BURKE, oltre ad essere uno dei principali esponenti dell’ala ultraconservatrice della Chiesa, è anche uno dei principali oppositori dell’attuale pontefice. Nel 2016 è stato uno dei quattro cardinali che hanno firmato i Dubia, il documento in cui viene contestata la decisione del papa sulla legittimità della comunione per le coppie divorziate risposate. Insieme al cardinale tedesco Walter Brandmüller ha scritto una lettera aperta ai presidenti degli episcopati in occasione del convegno sulla pedofilia, criticando la scelta di papa Francesco di concentrare il dibattito solo sulla pedofilia e non sull’omosessualità presente nella Chiesa.

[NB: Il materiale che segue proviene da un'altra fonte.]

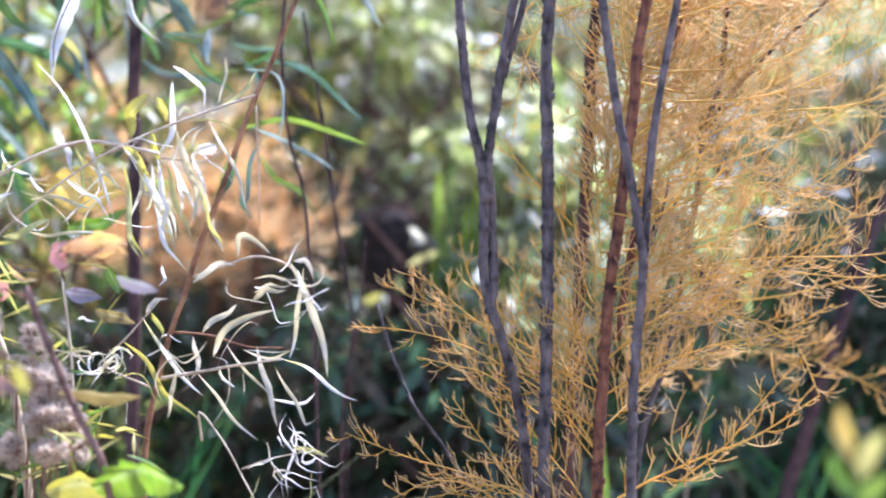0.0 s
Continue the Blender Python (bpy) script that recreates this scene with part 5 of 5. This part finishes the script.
# ---- shrubs behind ----
BARK = M_BROWN_DARK
background_shrub("hazel_thicket", (-0.75, 2.3, 0), [((-0.62, 2.1, 1.35), (0.42, 0.3, 0.45)), ((-0.72, 2.1, 0.85), (0.42, 0.3, 0.4))], 4200, 0.05, 0.011, M_BG_YELLOW, 5, BARK, 101,
                 "thicket of yellow and green leaves, sunlit and out of focus")
background_shrub("silver_willow_thicket", (0.15, 2.6, 0), [((0.12, 2.5, 1.25), (0.42, 0.12, 0.4)), ((0.25, 2.45, 0.85), (0.36, 0.12, 0.3))], 1500, 0.05, 0.012, M_BG_SILVER, 3, BARK, 102,
                 "silvery green willow thicket, sunlit and out of focus")
background_shrub("green_thicket", (0.42, 2.1, 0), [((0.28, 2.0, 0.98), (0.16, 0.12, 0.16)), ((0.72, 2.35, 1.0), (0.22, 0.2, 0.25))], 2200, 0.045, 0.011, M_BG_SILVER, 5, BARK, 103,
                 "green leafy thicket, out of focus")
background_shrub("mixed_thicket", (0.1, 1.95, 0), [((0.04, 2.36, 1.42), (0.22, 0.08, 0.15)), ((0.34, 2.3, 1.42), (0.22, 0.07, 0.16)), ((0.10, 2.20, 1.39), (0.10, 0.06, 0.09))], 1150, 0.036, 0.009, M_BG_YELLOW, 3, BARK, 107,
                 "sunlit thicket of yellow and pale green leaves, blurred", radius=0.005)
background_shrub("yellow_thicket", (0.05, 3.0, 0), [((-0.3, 3.0, 1.35), (0.8, 0.15, 0.6)), ((0.6, 2.9, 1.3), (0.7, 0.15, 0.6)), ((0.1, 2.75, 1.45), (0.5, 0.12, 0.3))], 2800, 0.07, 0.018, M_BG_YELLOW, 4, BARK, 104,
                 "tall yellowing thicket in autumn, far out of focus")
# low undergrowth; its dimness comes from the darkened leaf colour
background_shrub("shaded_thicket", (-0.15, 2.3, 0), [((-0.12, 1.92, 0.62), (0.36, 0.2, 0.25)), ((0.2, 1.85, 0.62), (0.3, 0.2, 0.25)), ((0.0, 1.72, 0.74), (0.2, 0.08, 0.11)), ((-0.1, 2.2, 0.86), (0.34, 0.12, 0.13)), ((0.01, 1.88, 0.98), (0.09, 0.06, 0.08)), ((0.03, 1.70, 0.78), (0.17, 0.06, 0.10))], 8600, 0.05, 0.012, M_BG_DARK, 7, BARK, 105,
                 "undergrowth of green and brown leaves, coloured dark in place of shade")
# uses the darkened leaf colours, so its shade is painted in
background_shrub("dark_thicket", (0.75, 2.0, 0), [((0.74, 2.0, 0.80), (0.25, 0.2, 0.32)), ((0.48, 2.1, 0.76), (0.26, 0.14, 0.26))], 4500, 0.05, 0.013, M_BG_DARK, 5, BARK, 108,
                 "green thicket at the edge of the clearing, leaf colour darkened for shade")
background_shrub("far_thicket", (0.0, 5.0, 0), [((-1.2, 5.0, 1.2), (1.2, 0.6, 1.3)), ((0.6, 5.2, 1.2), (1.4, 0.6, 1.3)), ((2.2, 5.0, 1.2), (1.0, 0.6, 1.2))], 16000, 0.14, 0.048, M_BG_GREEN, 9, BARK, 106,
                 "dense far thicket of green leaves", radius=0.02)

background_shrub("sunlit_thicket", (-0.5, 1.66, 0), [((-0.42, 1.63, 1.28), (0.20, 0.11, 0.22)), ((-0.46, 1.63, 0.95), (0.20, 0.11, 0.22)), ((-0.29, 1.66, 1.14), (0.10, 0.08, 0.18))], 2700, 0.034, 0.009, M_BG_GREEN, 4, BARK, 109,
                 "bush of small sunlit green and yellow leaves, blurred", radius=0.006)

background_shrub("silver_bush", (0.2, 1.9, 0), [((0.22, 2.10, 1.10), (0.16, 0.08, 0.16)), ((0.11, 2.16, 1.14), (0.09, 0.07, 0.10))], 1000, 0.032, 0.009, M_BG_SILVER, 3, BARK, 112,
                 "silvery bush of pale narrow leaves in sunlight, blurred", radius=0.005)
background_shrub("pale_bush", (0.02, 2.1, 0), [((0.02, 2.06, 1.16), (0.12, 0.06, 0.10)), ((0.13, 1.88, 1.02), (0.06, 0.05, 0.06)), ((-0.08, 2.02, 1.12), (0.06, 0.05, 0.07)), ((0.06, 1.93, 1.17), (0.09, 0.05, 0.07)), ((0.0, 2.12, 1.33), (0.08, 0.05, 0.07))], 1450, 0.03, 0.010, M_BG_SILVER, 3, BARK, 114,
                 "bush of pale grey-green leaves catching the sun, blurred", radius=0.004)
background_shrub("ochre_thicket", (0.4, 2.55, 0), [((0.28, 2.55, 1.52), (0.30, 0.10, 0.18)), ((0.72, 2.75, 1.35), (0.22, 0.12, 0.3)), ((-0.06, 2.55, 1.42), (0.16, 0.1, 0.2))], 2600, 0.05, 0.009, M_ORANGE_DULL, 3, BARK, 110,
                 "tall thicket of ochre autumn foliage, far out of focus")

background_shrub("leafy_undergrowth", (-0.5, 1.72, 0), [((-0.48, 1.68, 0.78), (0.26, 0.12, 0.2)), ((-0.3, 1.7, 0.66), (0.2, 0.12, 0.2))], 2600, 0.045, 0.011, M_UNDER, 4, BARK, 111,
                 "leafy green undergrowth behind the seed heads, blurred")

background_shrub("silver_sagebrush", (0.17, 1.85, 0), [((0.18, 1.84, 0.97), (0.12, 0.07, 0.10)), ((0.12, 1.75, 0.85), (0.12, 0.06, 0.055)), ((0.30, 1.80, 0.94), (0.10, 0.08, 0.065)), ((0.24, 1.92, 1.02), (0.08, 0.05, 0.06))], 1900, 0.036, 0.010, M_BG_SILVER, 3, BARK, 113,
                 "low silvery bush of narrow leaves beside the stump, sunlit and blurred")

# orange tamarisk behind
tam2 = thing("tamarisk", (-0.16, 1.85, 0), "tamarisk bush behind with sunlit peach-orange needles, blurred", "shrub")


def back_tamarisk():
    rnd = random.Random(77)
    # tops of its stems: (x, y, z, needle length)
    tops = ((-0.30, 1.78, 1.10, 0.11), (-0.22, 1.80, 1.02, 0.11), (-0.15, 1.78, 0.99, 0.10), (-0.07, 1.76, 0.965, 0.085), (-0.26, 1.84, 0.93, 0.1),
            (-0.18, 1.9, 1.22, 0.12), (-0.08, 1.95, 1.32, 0.14), (-0.34, 1.9, 0.98, 0.1), (-0.12, 1.82, 1.0, 0.08), (-0.10, 1.84, 1.24, 0.08),
            (-0.155, 1.79, 0.94, 0.07), (-0.22, 1.80, 0.95, 0.08), (-0.10, 1.77, 0.93, 0.06))
    for k, (x, y, z, reach) in enumerate(tops):
        top = Vector((x, y, z))
        root = Vector((-0.16 + rnd.uniform(-0.04, 0.04), 1.85, -0.03))
        line = [root, root.lerp(top, 0.5) + Vector((rnd.uniform(-0.03, 0.03), 0, 0.03)), top]
        stem(tam2, line, 0.005, 0.0016, M_RED, "stem", seed=700 + k, sides=7, step=0.02)
        pts = smooth_line(line, 0.02)
        for j in range(6):
            c = pts[int(len(pts) * rnd.uniform(0.945, 0.995))]
            a = rnd.uniform(0, 2 * math.pi)
            d = Vector((math.cos(a), 0.6 * math.sin(a), rnd.uniform(-0.35, 0.6) if x < -0.12 else rnd.uniform(-0.02, 0.5))).normalized()
            ln = reach * rnd.uniform(0.6, 1.1)
            spray(tam2, [c, c + d * ln * 0.5, c + d * ln + Vector((0, 0, 0.01))], 7000 + 20 * k + j, M_PEACH, 1.4, 0.9, 2.0)


back_tamarisk()

# weathered stump, solid; near-black colour stands in for a dark hollow
stump = thing("stump", (0.045, 1.80, 0), "weathered stump with a rounded broken top, coloured near-black for a dark hollow", "stump")


def make_stump():
    s = Shape()
    rnd = random.Random(9)
    line = [Vector((0.04 + 0.006 * math.sin(i * 0.11), 1.8, -0.03 + 0.02 * i)) for i in range(49)]
    s.tube(line, 0.040, 0.031, 18, 0.06, 0.09, 9)
    n = 18
    top = len(s.v) - n
    s.f.pop()
    c = line[-1]
    ring = top
    for j in range(1, 7):
        start = len(s.v)
        a = j / 6 * math.pi / 2
        for k in range(n):
            v = s.v[top + k]
            q = max(0.06, math.cos(a))
            s.v.append(Vector((c.x + (v.x - c.x) * q, c.y + (v.y - c.y) * q, c.z + 0.034 * math.sin(a) + rnd.uniform(-0.002, 0.002))))
        for k in range(n):
            s.f.append((ring + k, ring + (k + 1) % n, start + (k + 1) % n, start + k))
        ring = start
    s.f.append(tuple(ring + k for k in range(n)))
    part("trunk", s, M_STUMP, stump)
    rim = Shape()
    arch = [Vector((0.043 - 0.029 * math.cos(a), 1.766 + 0.002 * math.sin(3 * a), 0.925 + 0.042 * math.sin(a))) for a in (0.5 + 0.12 * i for i in range(18))]
    rim.tube(arch, 0.002, 0.0032, 8, 0.3, 0.02, 5)
    part("broken_rim", rim, M_BROWN_DARK, stump, "paler brown broken edge")


make_stump()

# leaning dark trunk behind the tamarisk
lean = thing("leaning_trunk", foot((0.4107, 1.6000, 0.6444)), "dark red-brown leaning trunk, out of focus", "tree")
stem(lean, [(0.5519, 1.6600, 1.0489), (0.5158, 1.6300, 0.9534), (0.4752, 1.6000, 0.8604), (0.4539, 1.6000, 0.7963), (0.4351, 1.6000, 0.7316), (0.4216, 1.6000, 0.6871), foot((0.4107, 1.6000, 0.6444))], 0.004, 0.014, M_PLUM, "trunk", bumps=0.06, seed=52, step=0.02)
stem(lean, [(0.4939, 1.6400, 1.0289), (0.4950, 1.6300, 0.9538), (0.4752, 1.6000, 0.8604)], 0.002, 0.004, M_PLUM, "branch", bumps=0.06, seed=53, step=0.02)


def grass(name, cx, cy, rx, ry, count, height, seed, label):
    rnd = random.Random(seed)
    s = Shape()
    for _ in range(count):
        b = Vector((cx + rnd.uniform(-rx, rx), cy + rnd.uniform(-ry, ry), -0.03))
        h = height * rnd.uniform(0.6, 1.15)
        lx, ly = rnd.uniform(-0.35, 0.35) * h, rnd.uniform(-0.25, 0.25) * h
        line = [b, b + Vector((lx * 0.15, ly * 0.15, h * 0.4)), b + Vector((lx * 0.5, ly * 0.5, h * 0.75)), b + Vector((lx, ly, h * rnd.uniform(0.85, 1.0)))]
        s.blade(line, rnd.uniform(0.004, 0.009), Vector((rnd.uniform(-1, 1), rnd.uniform(-1, 1), 0.3)), 0.2, 0.9, 0.3)
    return tagged(part(name, s, M_GRASS, None), label, "grass", kind="stuff")


grass("tall_grass", 0.48, 1.9, 0.2, 0.2, 900, 0.85, 201, "tall dark green grass below the tamarisk")
tuft = thing("grass_tuft", foot((0.0824, 1.8000, 0.8270)), "tuft of a few broad bright green grass blades beside the stump", "grass")
leaf(tuft, [foot((0.0806, 1.8000, 0.8271)), (0.0820, 1.8000, 0.8513), (0.0869, 1.8000, 0.9355), (0.0917, 1.8000, 1.0190)], 0.011, M_BLADE, 10, 0.2, 10, 0.9, name="blade")
leaf(tuft, [foot((0.0878, 1.8100, 0.8253)), (0.0940, 1.8100, 0.8494), (0.1031, 1.8100, 0.9338), (0.0984, 1.8100, 0.9882)], 0.010, M_LIME_LEAF, 10, 0.2, 10, 0.9, name="blade")
leaf(tuft, [foot((0.0829, 1.7900, 0.8285)), (0.0813, 1.7900, 0.8527), (0.0874, 1.7900, 0.9065), (0.1046, 1.7900, 0.9474)], 0.010, M_BLADE, 20, 0.2, 10, 0.9, name="blade")
leaf(tuft, [foot((0.098, 1.8000, 0.8270)), (0.098, 1.8000, 0.8500), (0.102, 1.8000, 0.96), (0.106, 1.8000, 1.03)], 0.008, M_LIME_LEAF, 15, 0.2, 10, 0.9, name="blade")
leaf(tuft, [foot((0.107, 1.8000, 0.8270)), (0.107, 1.8000, 0.8500), (0.115, 1.8000, 0.92), (0.123, 1.8000, 0.99)], 0.008, M_BLADE, 15, 0.2, 10, 0.9, name="blade")
leaf(tuft, [foot((0.115, 1.8000, 0.8270)), (0.115, 1.8000, 0.8500), (0.125, 1.8000, 0.895), (0.135, 1.8000, 0.965)], 0.008, M_LIME_LEAF, 15, 0.2, 10, 0.9, name="blade")
leaf(tuft, [foot((0.121, 1.8000, 0.8270)), (0.121, 1.8000, 0.8500), (0.127, 1.8000, 0.93), (0.133, 1.8000, 1.0)], 0.008, M_BLADE, 15, 0.2, 10, 0.9, name="blade")
grass("tall_grass", -0.6, 1.7, 0.4, 0.25, 1200, 0.85, 203, "tall green grass under the willow")

tuft = thing("grass_tuft", foot((0.2500, 1.5000, 0.6733)), "tuft of broad green grass blades under the tamarisk, blurred", "grass")
leaf(tuft, [foot((0.2500, 1.5000, 0.6733)), (0.2484, 1.5000, 0.7043), (0.2461, 1.5000, 0.7556), (0.2409, 1.5000, 0.8066)], 0.010, M_LIME_LEAF, 10, 0.2, 10, 0.8, name="blade")
leaf(tuft, [foot((0.2601, 1.5000, 0.6732)), (0.2957, 1.5000, 0.7037), (0.3364, 1.5500, 0.7225), (0.3899, 1.6000, 0.7268)], 0.010, M_LIME_LEAF, 30, 0.2, 10, 0.7, name="blade")
leaf(tuft, [foot((0.2601, 1.5000, 0.6732)), (0.2906, 1.5000, 0.6986), (0.3160, 1.5000, 0.7239), (0.3519, 1.5500, 0.7197)], 0.008, M_GREEN_LEAF, 30, 0.2, 10, 0.7, name="blade")
leaf(tuft, [foot((0.2550, 1.5000, 0.6733)), (0.2842, 1.5500, 0.6914), (0.3099, 1.6000, 0.7333), (0.3422, 1.6000, 0.7655)], 0.007, M_GREEN_LEAF, 30, 0.2, 10, 0.7, name="blade")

Non sono da dimenticare, infine, gli attacchi frontali contro papa Bergoglio anche in occasione del Sinodo dell’Amazzonia, considerato «eretico».

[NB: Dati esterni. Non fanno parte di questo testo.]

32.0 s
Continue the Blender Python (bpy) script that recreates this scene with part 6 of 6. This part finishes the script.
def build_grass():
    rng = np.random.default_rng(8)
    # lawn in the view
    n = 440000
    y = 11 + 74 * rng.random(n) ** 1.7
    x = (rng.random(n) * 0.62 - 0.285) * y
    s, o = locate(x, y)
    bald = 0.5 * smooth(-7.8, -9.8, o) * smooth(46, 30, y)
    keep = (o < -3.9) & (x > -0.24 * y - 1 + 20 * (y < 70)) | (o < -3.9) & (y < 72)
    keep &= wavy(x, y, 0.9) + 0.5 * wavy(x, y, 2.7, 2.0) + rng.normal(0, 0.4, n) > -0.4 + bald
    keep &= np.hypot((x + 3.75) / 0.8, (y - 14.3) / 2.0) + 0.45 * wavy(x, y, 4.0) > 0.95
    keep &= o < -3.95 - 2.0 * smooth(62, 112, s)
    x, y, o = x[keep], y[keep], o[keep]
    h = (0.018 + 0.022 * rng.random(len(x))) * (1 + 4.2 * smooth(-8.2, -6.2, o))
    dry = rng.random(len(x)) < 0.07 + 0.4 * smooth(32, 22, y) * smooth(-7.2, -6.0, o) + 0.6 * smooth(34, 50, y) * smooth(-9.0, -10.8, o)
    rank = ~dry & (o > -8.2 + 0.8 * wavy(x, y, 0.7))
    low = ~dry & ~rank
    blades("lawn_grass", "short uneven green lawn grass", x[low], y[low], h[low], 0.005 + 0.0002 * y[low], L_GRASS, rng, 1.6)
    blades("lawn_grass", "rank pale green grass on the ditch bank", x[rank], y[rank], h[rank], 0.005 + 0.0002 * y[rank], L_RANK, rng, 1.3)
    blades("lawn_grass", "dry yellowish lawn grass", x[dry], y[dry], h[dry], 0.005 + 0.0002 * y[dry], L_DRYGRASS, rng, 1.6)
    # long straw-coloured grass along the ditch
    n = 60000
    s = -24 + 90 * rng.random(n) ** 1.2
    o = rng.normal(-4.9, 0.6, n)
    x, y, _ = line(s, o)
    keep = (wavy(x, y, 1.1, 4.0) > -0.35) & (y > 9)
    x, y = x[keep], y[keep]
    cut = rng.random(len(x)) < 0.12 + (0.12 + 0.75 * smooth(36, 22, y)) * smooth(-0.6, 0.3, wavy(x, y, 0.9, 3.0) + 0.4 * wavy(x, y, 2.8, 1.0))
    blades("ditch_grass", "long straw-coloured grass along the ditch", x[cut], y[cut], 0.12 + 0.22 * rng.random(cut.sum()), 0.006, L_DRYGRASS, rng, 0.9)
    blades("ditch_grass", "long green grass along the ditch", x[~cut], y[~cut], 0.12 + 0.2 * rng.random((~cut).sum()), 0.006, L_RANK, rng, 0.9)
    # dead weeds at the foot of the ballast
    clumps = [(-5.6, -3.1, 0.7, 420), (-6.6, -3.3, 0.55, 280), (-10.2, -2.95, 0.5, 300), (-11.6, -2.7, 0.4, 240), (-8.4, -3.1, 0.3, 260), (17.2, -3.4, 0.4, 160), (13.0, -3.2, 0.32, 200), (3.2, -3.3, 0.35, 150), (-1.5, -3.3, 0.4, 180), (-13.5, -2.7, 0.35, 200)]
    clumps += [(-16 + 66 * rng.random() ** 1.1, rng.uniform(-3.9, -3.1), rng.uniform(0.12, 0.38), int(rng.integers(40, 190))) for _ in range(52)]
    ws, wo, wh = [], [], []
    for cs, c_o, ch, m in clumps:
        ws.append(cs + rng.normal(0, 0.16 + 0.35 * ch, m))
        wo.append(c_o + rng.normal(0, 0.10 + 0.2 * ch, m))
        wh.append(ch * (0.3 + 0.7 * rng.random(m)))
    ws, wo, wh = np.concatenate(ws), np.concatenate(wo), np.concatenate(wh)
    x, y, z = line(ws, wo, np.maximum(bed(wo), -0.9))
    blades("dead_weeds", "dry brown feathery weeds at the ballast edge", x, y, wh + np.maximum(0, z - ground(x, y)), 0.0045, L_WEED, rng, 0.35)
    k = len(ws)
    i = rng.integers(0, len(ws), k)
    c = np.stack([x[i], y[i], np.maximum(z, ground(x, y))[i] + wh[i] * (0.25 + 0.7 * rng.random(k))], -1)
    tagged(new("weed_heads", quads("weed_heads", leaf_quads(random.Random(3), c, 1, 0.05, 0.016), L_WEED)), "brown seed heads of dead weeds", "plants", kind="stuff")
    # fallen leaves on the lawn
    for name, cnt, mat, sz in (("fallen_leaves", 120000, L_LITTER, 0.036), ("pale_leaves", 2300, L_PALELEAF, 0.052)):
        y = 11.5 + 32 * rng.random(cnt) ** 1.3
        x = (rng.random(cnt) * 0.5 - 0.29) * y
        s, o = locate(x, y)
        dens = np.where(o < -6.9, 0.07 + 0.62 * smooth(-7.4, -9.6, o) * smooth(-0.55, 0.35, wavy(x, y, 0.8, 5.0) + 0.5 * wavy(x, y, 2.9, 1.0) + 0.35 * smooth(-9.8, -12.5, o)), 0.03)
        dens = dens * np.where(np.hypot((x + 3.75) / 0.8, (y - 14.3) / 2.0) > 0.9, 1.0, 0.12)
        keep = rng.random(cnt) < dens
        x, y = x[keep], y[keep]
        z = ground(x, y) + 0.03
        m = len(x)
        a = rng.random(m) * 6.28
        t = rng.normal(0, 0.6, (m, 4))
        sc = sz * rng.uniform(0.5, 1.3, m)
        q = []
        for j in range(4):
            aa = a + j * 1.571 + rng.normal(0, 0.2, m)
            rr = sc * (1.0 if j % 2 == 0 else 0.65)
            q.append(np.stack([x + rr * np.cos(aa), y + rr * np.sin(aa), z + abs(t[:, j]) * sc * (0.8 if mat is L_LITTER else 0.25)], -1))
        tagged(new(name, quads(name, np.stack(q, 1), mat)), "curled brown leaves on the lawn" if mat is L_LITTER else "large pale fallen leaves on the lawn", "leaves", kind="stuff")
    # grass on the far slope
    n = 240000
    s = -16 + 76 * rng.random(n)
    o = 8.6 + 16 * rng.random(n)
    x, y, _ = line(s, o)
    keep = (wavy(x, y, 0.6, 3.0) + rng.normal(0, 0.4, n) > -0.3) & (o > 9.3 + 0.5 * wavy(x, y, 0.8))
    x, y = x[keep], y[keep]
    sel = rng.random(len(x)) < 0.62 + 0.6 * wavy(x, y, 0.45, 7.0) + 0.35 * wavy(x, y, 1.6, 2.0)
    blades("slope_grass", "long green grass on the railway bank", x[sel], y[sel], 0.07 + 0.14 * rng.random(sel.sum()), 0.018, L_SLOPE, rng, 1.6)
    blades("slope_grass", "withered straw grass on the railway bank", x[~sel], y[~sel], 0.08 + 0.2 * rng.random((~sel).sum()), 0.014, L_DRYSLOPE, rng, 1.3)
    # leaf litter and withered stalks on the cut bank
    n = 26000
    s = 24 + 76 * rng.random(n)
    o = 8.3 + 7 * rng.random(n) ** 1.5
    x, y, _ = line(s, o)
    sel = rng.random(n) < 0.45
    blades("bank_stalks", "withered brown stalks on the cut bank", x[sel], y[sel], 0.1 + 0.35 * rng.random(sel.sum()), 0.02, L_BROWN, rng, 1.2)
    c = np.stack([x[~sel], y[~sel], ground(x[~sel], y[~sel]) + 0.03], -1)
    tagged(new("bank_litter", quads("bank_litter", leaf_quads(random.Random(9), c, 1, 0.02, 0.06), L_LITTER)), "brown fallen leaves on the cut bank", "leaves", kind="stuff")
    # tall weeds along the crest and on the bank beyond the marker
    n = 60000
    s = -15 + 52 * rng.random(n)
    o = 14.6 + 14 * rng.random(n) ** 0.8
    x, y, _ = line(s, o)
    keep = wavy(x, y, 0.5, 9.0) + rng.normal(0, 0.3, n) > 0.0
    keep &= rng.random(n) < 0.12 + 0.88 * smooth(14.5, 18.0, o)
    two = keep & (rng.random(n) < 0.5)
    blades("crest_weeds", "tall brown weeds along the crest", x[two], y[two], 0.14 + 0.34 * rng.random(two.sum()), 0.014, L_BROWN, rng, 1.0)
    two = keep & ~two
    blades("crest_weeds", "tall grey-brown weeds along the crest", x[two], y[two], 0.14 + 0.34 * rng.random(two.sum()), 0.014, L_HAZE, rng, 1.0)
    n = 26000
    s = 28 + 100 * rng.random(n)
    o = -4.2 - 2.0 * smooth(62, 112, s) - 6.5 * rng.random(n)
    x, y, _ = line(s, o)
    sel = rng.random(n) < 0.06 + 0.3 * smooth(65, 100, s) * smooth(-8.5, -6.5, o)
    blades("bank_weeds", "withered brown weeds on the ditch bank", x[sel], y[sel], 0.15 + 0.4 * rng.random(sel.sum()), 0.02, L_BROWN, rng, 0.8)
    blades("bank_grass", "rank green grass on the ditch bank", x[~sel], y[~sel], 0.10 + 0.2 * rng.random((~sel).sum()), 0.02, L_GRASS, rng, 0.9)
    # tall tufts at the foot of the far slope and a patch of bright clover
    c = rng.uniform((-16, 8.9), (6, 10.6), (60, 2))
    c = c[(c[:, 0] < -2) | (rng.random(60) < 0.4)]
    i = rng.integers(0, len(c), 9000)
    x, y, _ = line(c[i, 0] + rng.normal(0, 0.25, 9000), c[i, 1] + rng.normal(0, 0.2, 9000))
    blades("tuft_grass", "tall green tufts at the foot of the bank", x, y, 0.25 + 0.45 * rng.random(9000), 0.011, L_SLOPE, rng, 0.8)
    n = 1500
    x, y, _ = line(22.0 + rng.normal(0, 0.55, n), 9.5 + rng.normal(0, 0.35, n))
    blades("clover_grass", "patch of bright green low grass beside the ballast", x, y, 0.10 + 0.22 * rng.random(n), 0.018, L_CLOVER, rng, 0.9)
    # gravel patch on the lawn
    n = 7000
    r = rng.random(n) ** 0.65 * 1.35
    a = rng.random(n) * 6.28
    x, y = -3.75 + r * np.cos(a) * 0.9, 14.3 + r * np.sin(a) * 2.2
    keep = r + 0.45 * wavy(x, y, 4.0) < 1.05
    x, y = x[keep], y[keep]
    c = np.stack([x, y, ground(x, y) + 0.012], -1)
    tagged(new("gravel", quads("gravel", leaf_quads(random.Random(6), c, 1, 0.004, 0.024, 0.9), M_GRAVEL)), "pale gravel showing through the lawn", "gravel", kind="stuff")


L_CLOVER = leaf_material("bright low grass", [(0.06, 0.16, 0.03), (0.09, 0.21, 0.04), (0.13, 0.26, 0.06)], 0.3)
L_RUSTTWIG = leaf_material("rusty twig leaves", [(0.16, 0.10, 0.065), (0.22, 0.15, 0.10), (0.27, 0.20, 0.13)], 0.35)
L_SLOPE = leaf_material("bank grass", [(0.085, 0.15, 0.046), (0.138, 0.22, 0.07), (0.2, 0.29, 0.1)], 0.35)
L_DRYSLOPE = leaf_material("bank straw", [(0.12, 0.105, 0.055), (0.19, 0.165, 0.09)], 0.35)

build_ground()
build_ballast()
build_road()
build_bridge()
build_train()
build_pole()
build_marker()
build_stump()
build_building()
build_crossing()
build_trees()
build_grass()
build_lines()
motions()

NESSUN POLITICO della destra nostrana ha rilasciato commenti sulla vicenda Trisulti. Neanche oggi alla luce dell’arresto di Bannon sullo yacht del dissidente miliardario cinese Guo Wengui. Lo stesso che, a poche settimane dalla scadenza dell’Accordo provvisorio Sino-Vaticano (21 settembre), ha accusato la Santa Sede di prendere tangenti da Pechino. Nessuna parola di sostegno per Steve Bannon dalle cui labbra pendevano in tanti credendo al suo sogno dell’internazionale sovranista-suprematista. Il suo arresto rappresenta il fallimento di una trama e, per convenienza politica, tutti prendono le distanze da Trisulti o restano in silenzio. Forse perché è diventata il crocevia della strategia di fuochi incrociati dall’interno e dall’esterno delle mura vaticane, malgrado la dubbia caratura del personaggio al quale lo Stato italiano l’ha, sciattamente, consegnata.

Certo tutti ricordano cosa succede alla fine del film «I predatori dell’arca perduta» ai soldati nazisti: a Trisulti, come una metafora, le facce di questi personaggi di bassa lega si stanno squagliando come i volti dei nazisti quando scoperchiano sciaguratamente l’Arca dell’Alleanza.